Last week, Childhood Obesity News explored the four individual stories of obese kids from the film Bite Size: Emily, Moy, Davion, and KeAnna.
Guess what just happened over at iTunes? Bite Size has arrived there.
We have said this before, but it is worth restating—this collection of mini-biographies is particularly well-suited to communal viewing and to post-viewing discussion. When a family watches together, they will have some stuff to talk about. For parents, there is no need to be formal or structured. Children will not need encouragement to share their reactions.
In schools, health classes could devote entire semesters to mining the depths of Bite Size. Each story is a rich resource that offers numerous jumping-off points for sharing ideas about aspects of the prevention and treatment of childhood obesity. Ask kids who their favorite child or grownup is, and go from there. For that matter, it could be a date movie. Hashing over the issues it brings up could influence your decision about whether you really want to spend the rest of your life with this person.
Remarks from Bite Size Director Corbin Billings
We asked some questions that were graciously answered by Bite Size director Corbin Billings.
Q: How were the 4 kids found/chosen/recruited/cast?
A. When it came to recruiting the kids to film in Bite Size, the most important thing to me was that the four stories were relatable. We wanted to capture a diverse sample of all the communities commonly afflicted by the obesity epidemic. This meant profiling boys and girls from the Latino, African-American, and White communities. But more important than capturing differences in race and socioeconomic status was identifying replicable solutions people could emulate in any environment. To this end, we searched for children already enrolled in four sectors of obesity prevention: weight loss boarding schools, in-school health and wellness support groups, school team sports, and free community nutrition and exercise classes (like those offered by local YMCAs). The first step was identifying organizations whose missions aligned with our own and were open to allowing us to film. Second, we visited the groups to meet the kids and parents in attendance. I like to say the rest was the result of dumb luck and perseverance.
Q. The received wisdom is that childhood obesity is more prevalent in one-parent homes, which are in fact overwhelmingly single mother homes. Three of the Bite Size kids are in two-parent homes, one has a mother who died, but her father is present. In other words, the proportion of dads here doesn’t match statistical reality. Not that we are implying it should. The question is, how intentional was it that we ended up with four fathers here?
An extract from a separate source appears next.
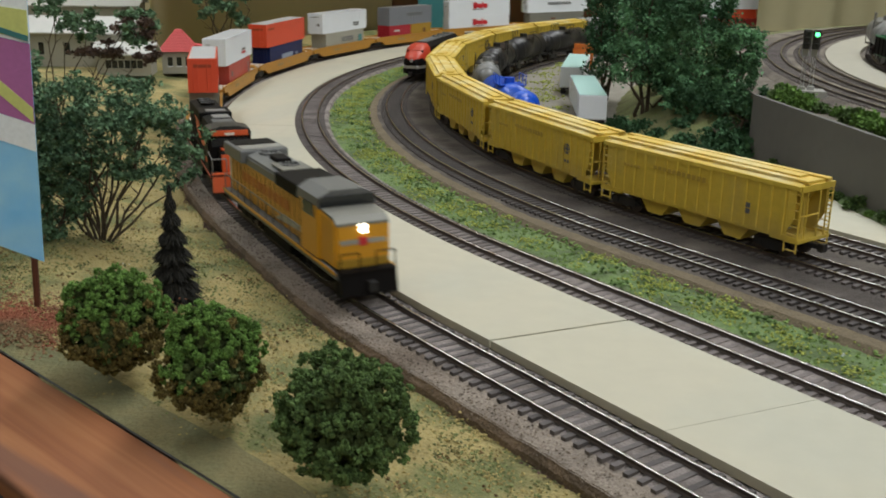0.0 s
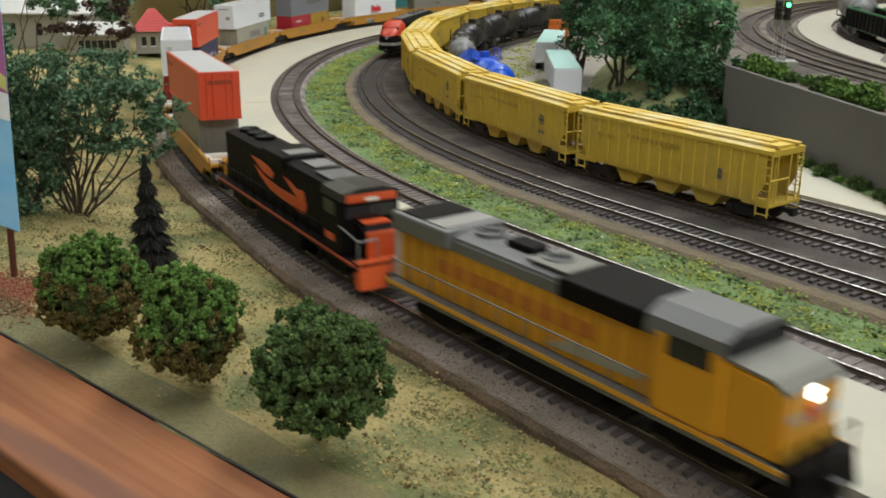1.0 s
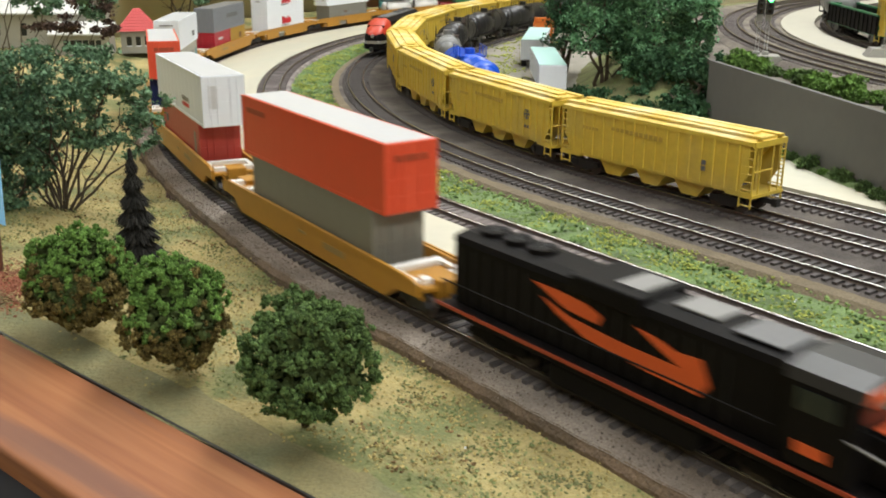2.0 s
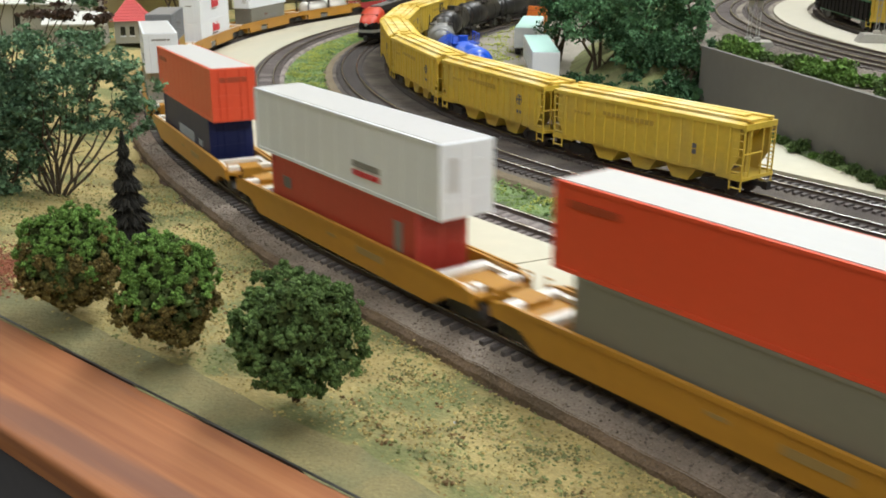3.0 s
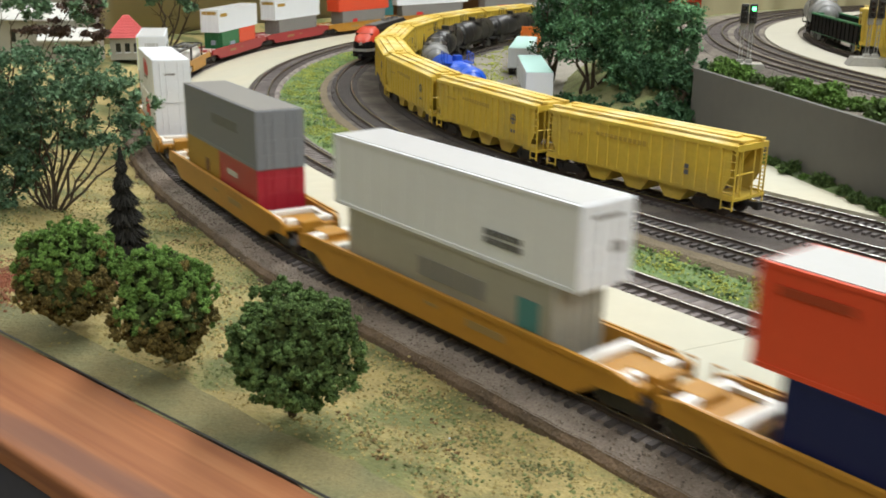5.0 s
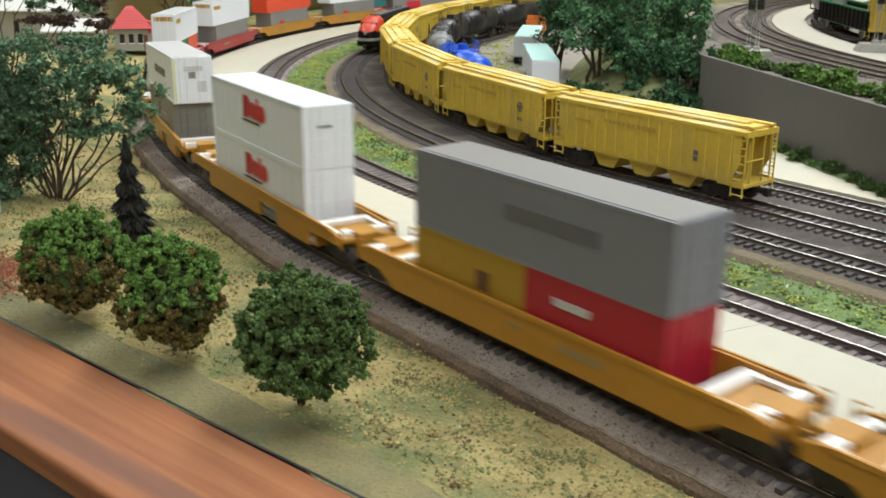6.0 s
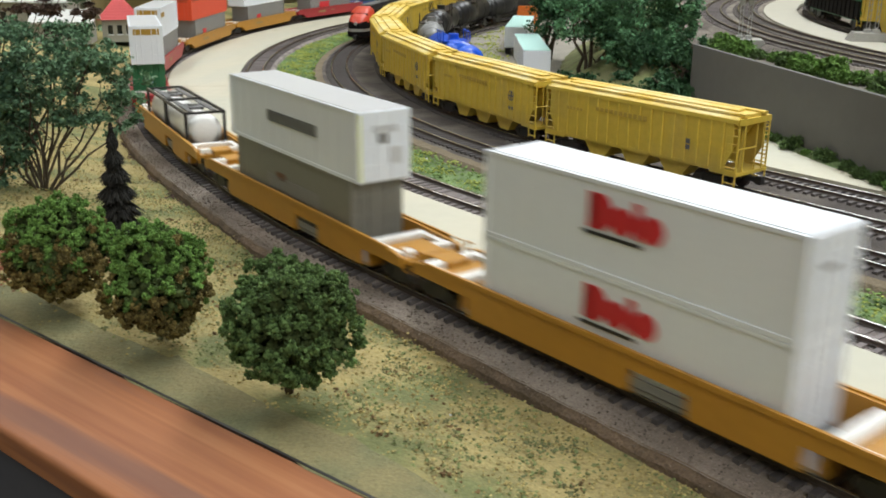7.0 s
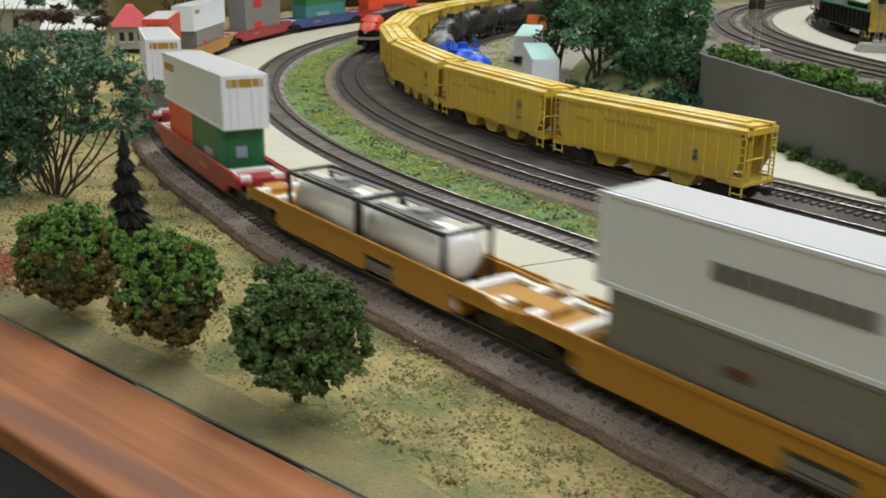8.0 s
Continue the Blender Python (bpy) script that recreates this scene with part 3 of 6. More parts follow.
patches("tan_grass", outer_spots(1500, 0.008, 0.17), 22, 0.007, 0.00065, M["tuft_tan"], "straw-coloured ground foam")
patches("brown_scatter", outer_spots(170, 0.004, 0.16), 16, 0.0036, 0.0008, M["tuft_brown"], "brown leaf litter on the ground", 0.001)
patches("green_scatter", outer_spots(200, 0.006, 0.17, 0.5, 1.4), 26, 0.0034, 0.0007, M["bank"], "thin green ground foam", 0.0008)
patches("sage_scatter", outer_spots(280, 0.004, 0.15, 0.55, 1.4), 34, 0.0060, 0.0007, M["tuft_sage"], "pale sage-green ground foam in patches")
# dark crumbs stand in for the shadow under the ballast edge
patches("dark_fringe", [(*on(FRONT + 0.0285, 0.1 + i * 0.0045)[:2], -0.0125 + sink(FRONT + 0.0285, 0.1 + i * 0.0045)) for i in range(280)], 10, 0.0013, 0.0010, M["leaf_brown"], "dark crumbs painting the shadow line along the foot of the ballast")
red_spots = [(random.gauss(-0.200, 0.024), random.gauss(0.434, 0.016)) for _ in range(260)]
patches("red_soil", [(x, y, ground_z(x, y, 0.11) + 0.0004) for x, y in red_spots if past_edge(x, y) > 0.009], 40, 0.0055, 0.0008, M["red_crumb"], "loose red-brown crumbs on the ground")
patches("pale_pebbles", ring_spots(SECOND - 0.060, SECOND - 0.026, 0.2, 1.2, 8, -0.0058) + outer_spots(6, 0.03, 0.15, 0.5, 1.3), 2, 0.0012, 0.0008, M["white"], "a few pale pebbles")

# ---- the curved backdrop close behind the front track ----
structure("backdrop", ribbon(B(), [(1.392, -0.02), (1.392, 1.2), (1.402, 1.2), (1.402, -0.02)], -1.76, -0.34, 0.03, FRONT, 0, True), M["wall"], "curved beige backdrop behind the track", True)
structure("panel_brown", ribbon(B(), [(1.380, -0.02), (1.380, 0.9), (1.390, 0.9), (1.390, -0.02)], -1.35, -0.88, 0.03, FRONT, 0, True), M["brown"], "dark brown wooden panel on the backdrop", True)
structure("panel_green", ribbon(B(), [(1.368, -0.02), (1.368, 0.16), (1.376, 0.16), (1.376, -0.02)], -0.985, -0.93, 0.02, FRONT, 0, True), M["teal"], "dull green board against the brown panel")

# ---- the raised level behind the retaining wall ----
UX, UY = 1.25, 0.95


def up_on(r, s, base=0.9):
    a = s / base
    return UX - r * math.cos(a), UY - r * math.sin(a), math.degrees(math.atan2(-math.cos(a), math.sin(a)))


WALL_A, WALL_B = Vector((0.276, 0.893)), Vector((0.352, 0.405))
deck = B()
outline = [(WALL_A.x + 0.004, WALL_A.y)] + [up_on(0.968, -0.9 * k / 24, 0.9)[:2] for k in range(1, 36)] + [(2.6, 2.17), (2.6, 0.405), (WALL_B.x + 0.004, WALL_B.y)]
lo = [deck.verts.new((x, y, -0.046)) for x, y in outline]
hi = [deck.verts.new((x, y, 0.048)) for x, y in outline]
deck.faces.new(hi), deck.faces.new(lo[::-1])
for i in range(len(outline)):
    j = (i + 1) % len(outline)
    deck.faces.new((lo[i], lo[j], hi[j], hi[i]))
bmesh.ops.recalc_face_normals(deck, faces=deck.faces)
structure("upper_ground", deck, M["ballast_upper"], "raised ground of the upper level")
wd = (WALL_B - WALL_A)
rw = structure("retaining_wall", box(B(), 0, wd.length, -0.004, 0.0, -0.012, 0.0515), M["concrete"], "plain grey retaining wall of the upper level")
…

A. True. Statistically, childhood obesity occurs more often in single-parent homes, specifically those run by single moms. This was especially apparent in the Mississippi Delta, the part of the country that struggles most with both adult and childhood obesity, type two diabetes, and teen pregnancy. One of the stories we followed in the region focused on 23 African-American girls, aged 12 to 14, who were united by their school guidance counselor in a health and wellness support group known as “Si Se Puede.” Out of this rather large sample, only one girl, KeAnna, had a relationship with her biological father. Her mother had passed away from breast cancer when she was two years old. Although it was KeAnna’s magnetic and charismatic personality that ultimately convinced us to focus on her specifically, I couldn’t ignore how rare it was to find a girl whose biological father was an active pillar of support. Although it was obvious that KeAnna’s dad loved his daughter with all of his heart, he was far from a perfect role model. For example, he repeatedly refused to change his eating habits and would laugh whenever KeAnna asked him to diet with her. In short, while the stories we focused on in the film did not perfectly mirror the statistics in this way, the reality was evident behind the scenes.
Q. What is your personal take on the question of whether food addiction is comparable to, say, cocaine addiction? Is food addiction a disease comparable to alcoholism?
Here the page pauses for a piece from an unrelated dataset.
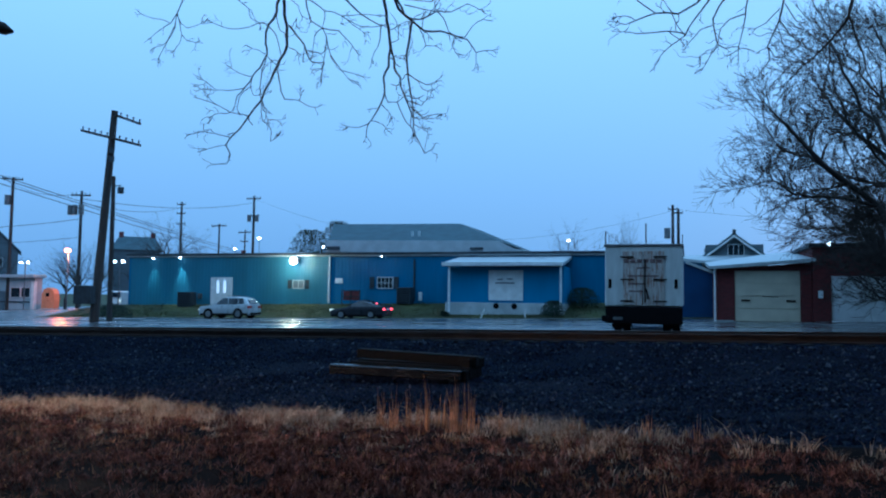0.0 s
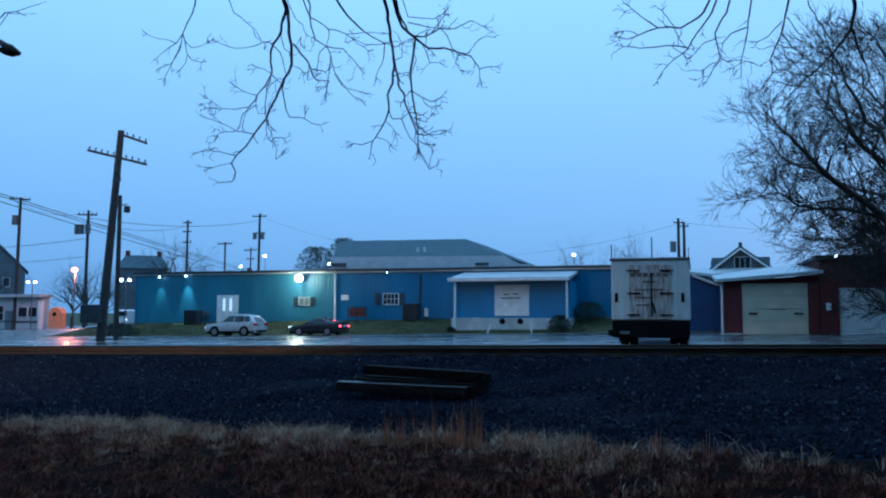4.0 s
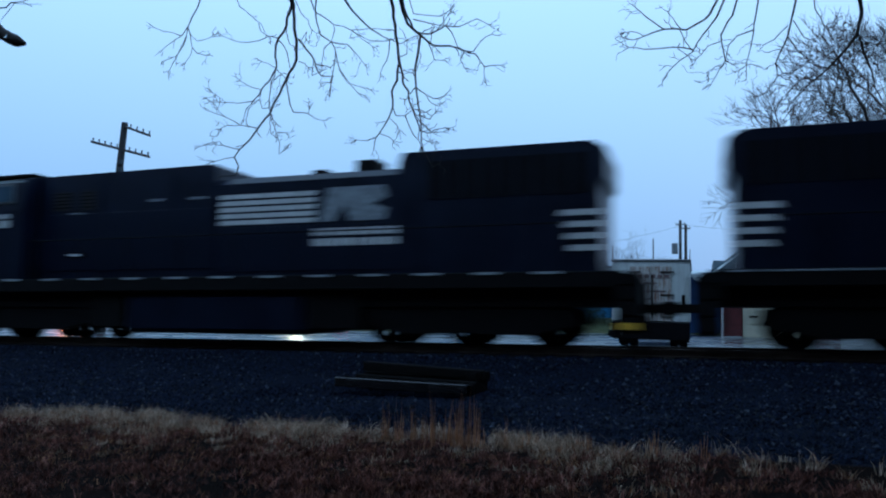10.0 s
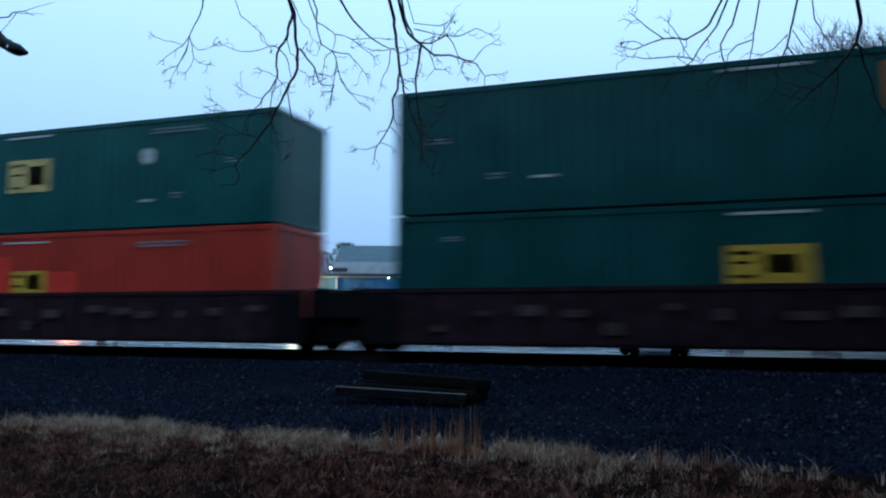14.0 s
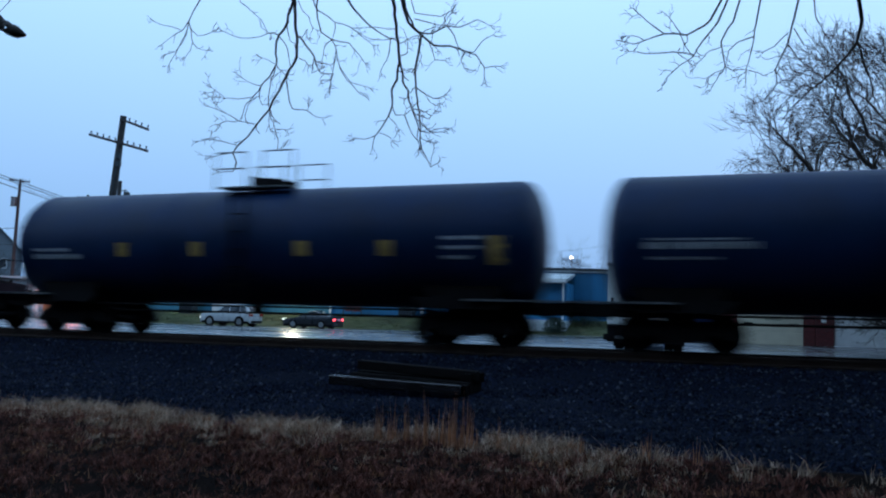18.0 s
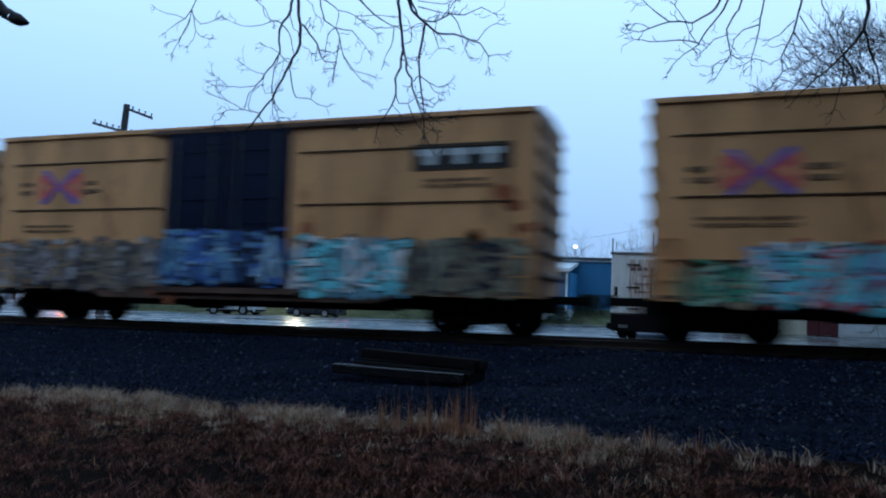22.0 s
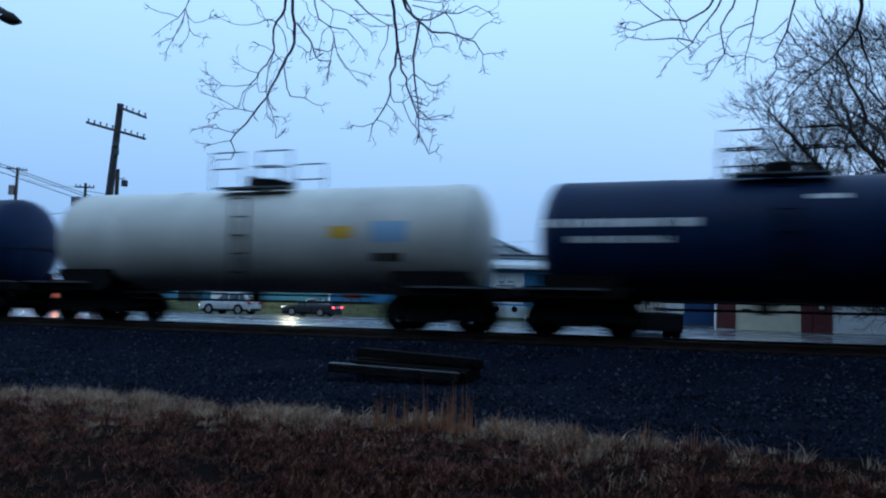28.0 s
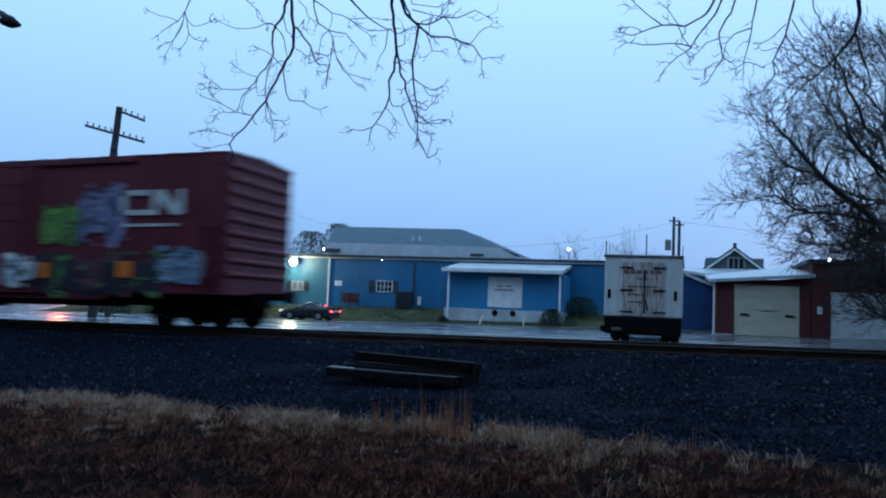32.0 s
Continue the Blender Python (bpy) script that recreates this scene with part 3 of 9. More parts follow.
part("mailbox", Shape().box(5.8, 6.0, 38.75, 38.89, 1.75, 2.1, 0.02), M["white"], brick_house)
f = part("wall_light", Shape().box(6.15, 6.3, 38.5, 38.69, 4.2, 4.3), M["steel"], brick_house)
part("bulb", Shape().ball((6.23, 38.45, 4.28), 0.07, 8, 5), M["lamp_small"], f)

# house with gable behind the garage
house = thing("gable_house", "grey blue clapboard house with a white trimmed gable", "house")
part("wall", Shape().extrude([(0.9, 0.3), (5.8, 0.3), (5.8, 4.7), (3.4, 6.4), (0.9, 4.65)], 62, 72), M["house_wall"], house)
for a, b in (((0.5, 4.4), (3.4, 6.62)), ((3.4, 6.62), (6.2, 4.5))):
    n = Vector((-(b[1] - a[1]), b[0] - a[0])).normalized() * 0.14
    part("roof", Shape().extrude([a, b, (b[0] + n.x, b[1] + n.y), (a[0] + n.x, a[1] + n.y)], 61.5, 72.5), M["grey_roof"], house, "grey shingle roof with pale edge")
    part("trim", Shape().extrude([(a[0], a[1] - 0.16), (b[0], b[1] - 0.16), b, a], 61.42, 61.496), M["white"], house, "white verge board")
part("dormer", Shape().box(1.4, 5.7, 64, 70, 5.0, 6.05), M["house_wall"], house)
part("porch_roof", Shape().sweep([(59.6, 4.3), (59.6, 4.55), (61.9, 5.1), (61.9, 4.9)], -1.6, 5.2), M["white_roof"], house)
part("finial", Shape().box(3.3, 3.55, 61.6, 61.8, 6.6, 7.05), M["dark_trim"], house)
framed_window(house, "window", 3.0, 4.1, 61.96, 5.1, 5.9, 3, 1, M["glass"], M["white"], "white triple gable window")
part("annex", Shape().extrude([(-2.6, 0.3), (1.0, 0.3), (1.0, 4.3), (-2.6, 4.75)], 58, 61.9), M["blue_wall"], house, "low blue annex")
part("annex_roof", Shape().extrude([(-2.9, 4.78), (1.2, 4.25), (1.2, 4.45), (-2.9, 5.0)], 57.8, 62.0), M["white_roof"], house)
low_shed = thing("low_shed", "low blue shed, shadow in its dark tone, with a pale sloping eave beyond the truck", "shed")
part("wall", Shape().extrude([(-4.1, 0.3), (1.75, 0.3), (1.75, 2.95), (-0.1, 3.70), (-4.1, 3.70)], 45.5, 45.7), M["shadowed_blue_wall"], low_shed, "blue shed wall with shadow put into its colour")
part("roof", Shape().extrude([(-0.15, 3.71), (1.95, 2.87), (2.0, 3.0), (-0.1, 3.84)], 45.3, 49.8), M["white_roof"], low_shed, "pale sloping eave")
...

A. Yes, I believe sugar and highly processed junk foods can be addictive, just like drugs. When we eat, a brain hormone called dopamine is released. We interpret the flood of dopamine as pleasure and the programming in our brain changes to make us want to perform the behavior over and over. Similarly, drugs like cocaine also flood the brain with dopamine. We seek to replicate the euphoria, leading to addiction. Highly processed, sugar-packed foods hijack the same brain pathways as drugs, causing some people to lose control over their cravings and consumption. This point is made evident by one of the students in the film named Emily. She finds it nearly impossible to satiate her craving for sugar, comparing herself repeatedly to a drug addict. In fact, the only way she was able to fight her food addiction (short of asking her parents to put locks on the cabinets) was to enroll in a health and weight loss boarding school she identified as food rehab.
That third reply is especially interesting right now because of the publication in the journal Childhood Obesity of Dr Pretlow’s “Treatment of Child/Adolescent Obesity Using the Addiction Model: A Smartphone App Pilot Study.” All these things contribute toward legitimizing and mainstreaming the concept of looking at the obesity epidemic through the psychological food dependence-addiction lens, as advocated by Dr. Pretlow.
Many thanks to Corbin Billings and everyone involved with the creation of Bite Size!